## Example Selection

In [None]:
import pandas as pd
import json

label_column = 'Class'


train_df = pd.read_csv(f'../../Tasks/conan/train.csv')
train_df['length'] = train_df['text'].apply(lambda x: len(x))

context = ""
for j in train_df[label_column].unique():
	print(f'Class: {j}')
	sample = train_df[train_df['length'] < 180]
	sample = sample[sample[label_column] == j].sample(3)
	for index, row in sample.iterrows():
		print(f'  {row["text"]}')
		context += f'<text_icl_begin> CONTEXT: {row["context"]}\nCOMMENT: {row["text"]} <text_icl_end>\nLABEL: {j}\n'

#save the context into a json file
context = f"You are an expert in social psychology.\nAlways read the CONTEXT before the COMMENT and decide one of: facts · support · denouncing · hypocrisy · unrelated · humor · question. Reply with the single label on its own line — no extra words.\n\n### EXAMPLES\n{context}### END EXAMPLES"
with open('../icl_promtps/conan.json', 'w') as f:
	json.dump([context], f, indent=4)

Class: facts
  So all the Muslim doctors, business owners, servicemen/women, taxi drivers, chefs, etc. That I've encountered must be part of that 1% then?
  No religion encourages violence towards others. I do not think it is a muslim issue at all.
  The quran teaches justice and that criminals should be treated justly and be given the chance to reform.
Class: support
  In the swimming pool there are baths only for Muslims, I cannot enter. If I, a white men, asked for something like this nobody would allow me. Muslims can do anything they want.
  If a girl has muslim parents, she is at risk of FGM!
  Our country wants to shut up those who speak against islam, but it isn't right, they are the only ones who expose themselves.
Class: denouncing
  How can you say such hateful things about an entire faith?
  An entire faith of 1.6 billion people is not a cancer.
  That is quite a big generalisation, and obviously a false and discriminatory one too.
Class: hypocrisy
  When you say 'cult' you

### Pompt GPT-4o model and save results for each fold

In [1]:
import json 

with open('../icl_promtps/conan.json', 'r') as f:
	data = json.load(f)[0]

In [None]:

import pandas as pd
import openai, os
import pandas as pd
from tqdm import tqdm
import traceback, pickle

import sys, dotenv
sys.path.append('../..')

dotenv.load_dotenv()
client = openai.OpenAI(api_key = os.getenv("OPENAI_API_KEY"))
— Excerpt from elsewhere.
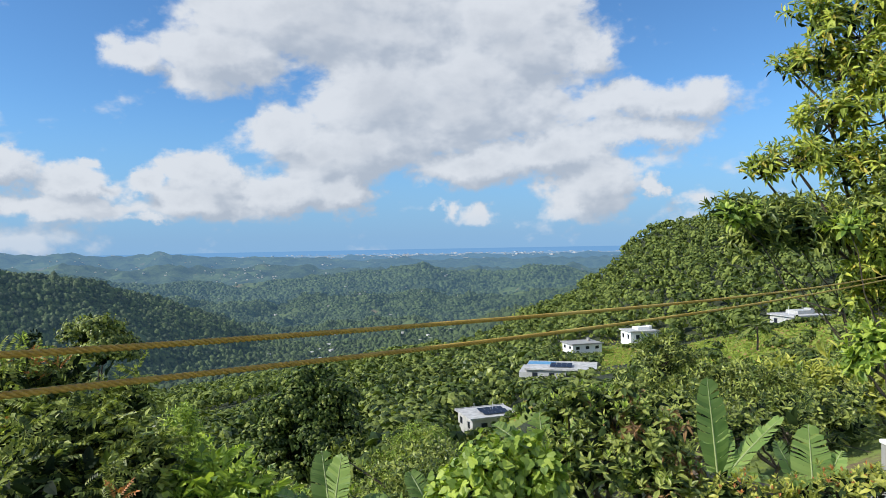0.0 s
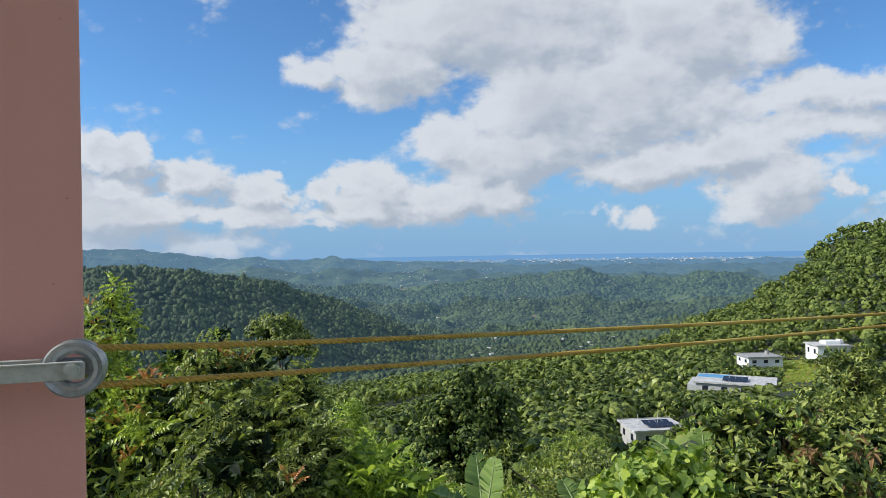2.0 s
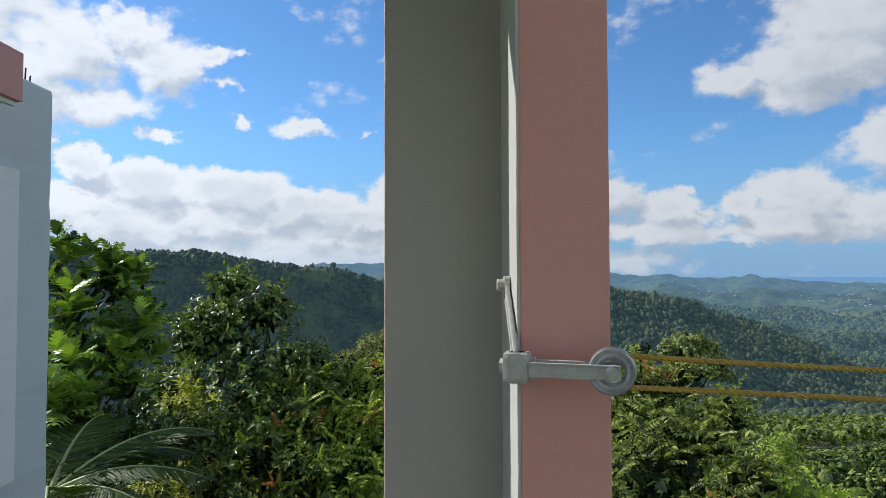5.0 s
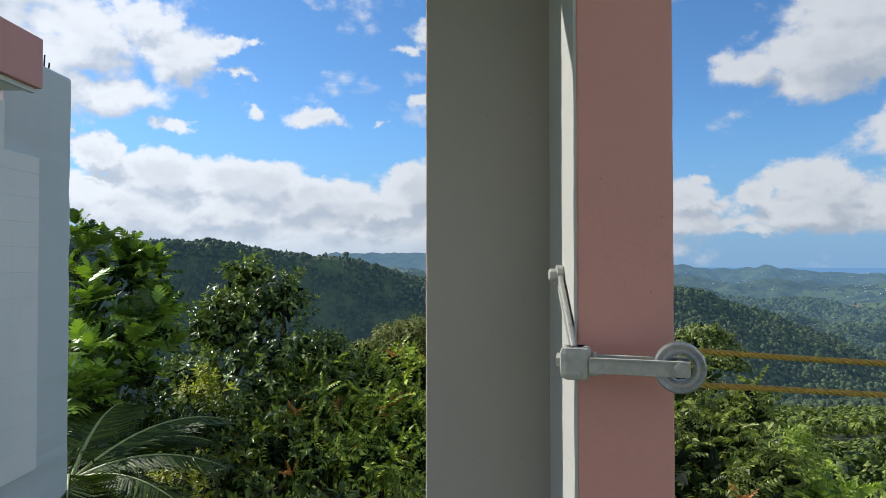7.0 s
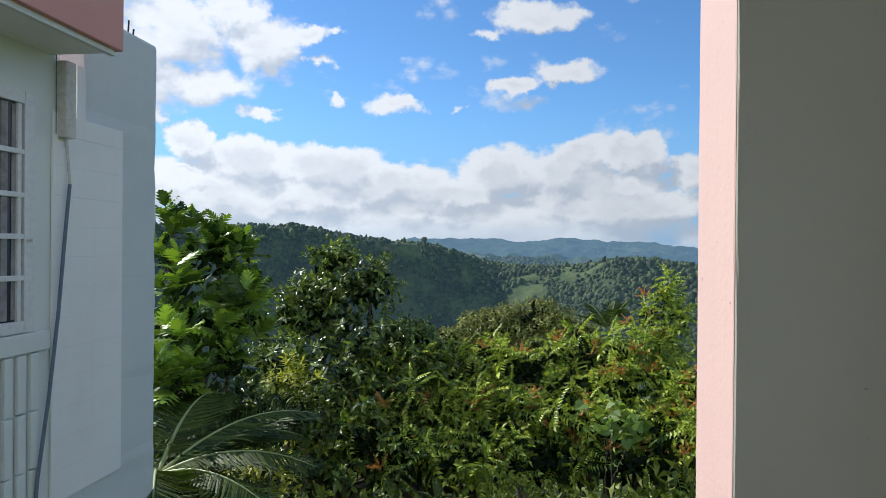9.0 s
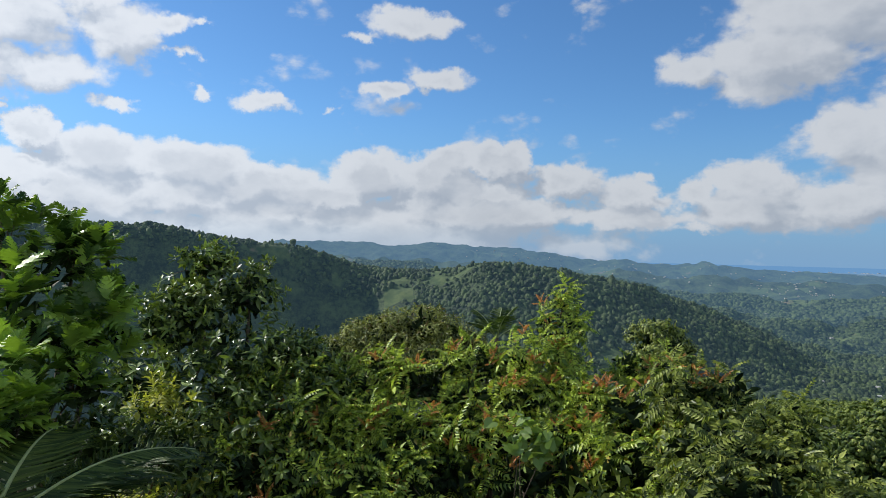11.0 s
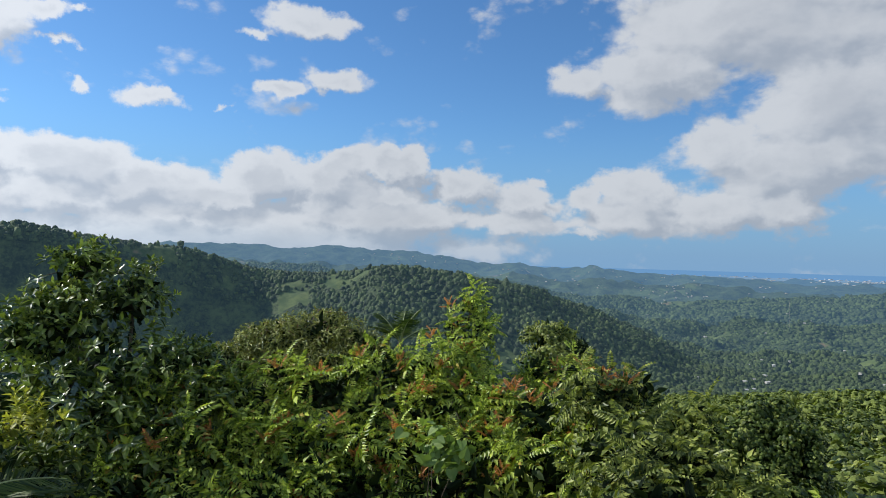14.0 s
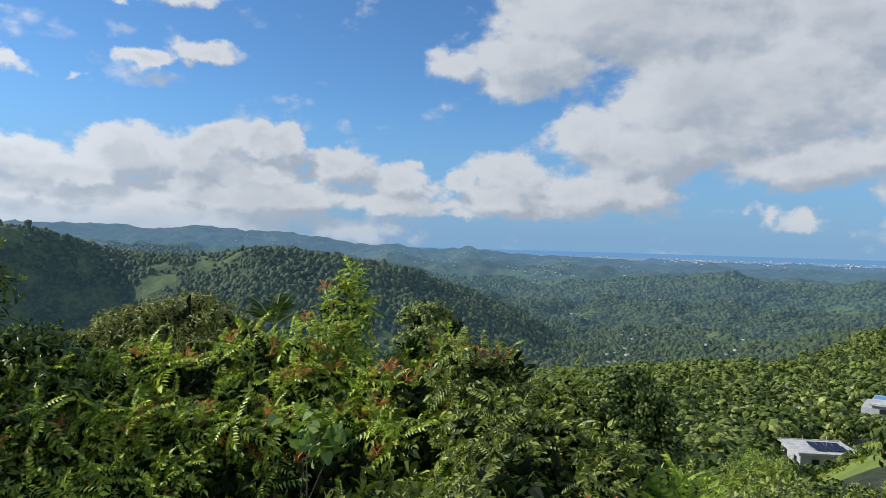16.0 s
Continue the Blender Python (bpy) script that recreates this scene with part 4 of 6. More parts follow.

def get_response( message ): 
  
    response = client.chat.completions.create(
      model="chatgpt-4o-latest",
      # logprobs = True,
      messages=[
        {"role": "system", "content": "You are an expert in social psychology."},
        {"role": "user", "content": message},
      ],
       max_tokens = 10,

    )
    # print(response.choices[0].message.content)
    return response.choices[0].message.content


def get_inference(message, label_set):
    
	pred = "unknown"
	for i in range(6):
		try:
			z = get_response(message)
			if z.strip().lower() in label_set:
				pred = z
				break
		except:
			print(traceback.format_exc())
			pass

	return pred

df = pd.read_csv(f'../../Tasks/conan/test.csv')
df = df.dropna(subset=['text'])
label_column = 'Class'


for i in range(4):

	for index, row in tqdm(df.iterrows(), total=len(df)):

		prompt = f"{data}\n\nCONTEXT: {row['context']}\nTEXT:{row['text']}\nLABEL:"
		
		response = get_inference(prompt, label_set=list(df[label_column].unique()))
		df.at[index, 'predicted_label'] = response

	df.to_csv(f'outputs/conan/test_{i}.csv', index=False)

In [1]:
from sklearn.metrics import f1_score
import pandas as pd
import numpy as np

f1_scores = []
for i in range(4):
	df = pd.read_csv(f'outputs/conan/test_{i}.csv')
	f1_scores += [f1_score(df['Class'], df['predicted_label'], average='macro')]
	
print('Avg', np.mean(f1_scores))
print('Std', np.std(f1_scores))

Avg 0.762594667811815
Std 0.006665365445820801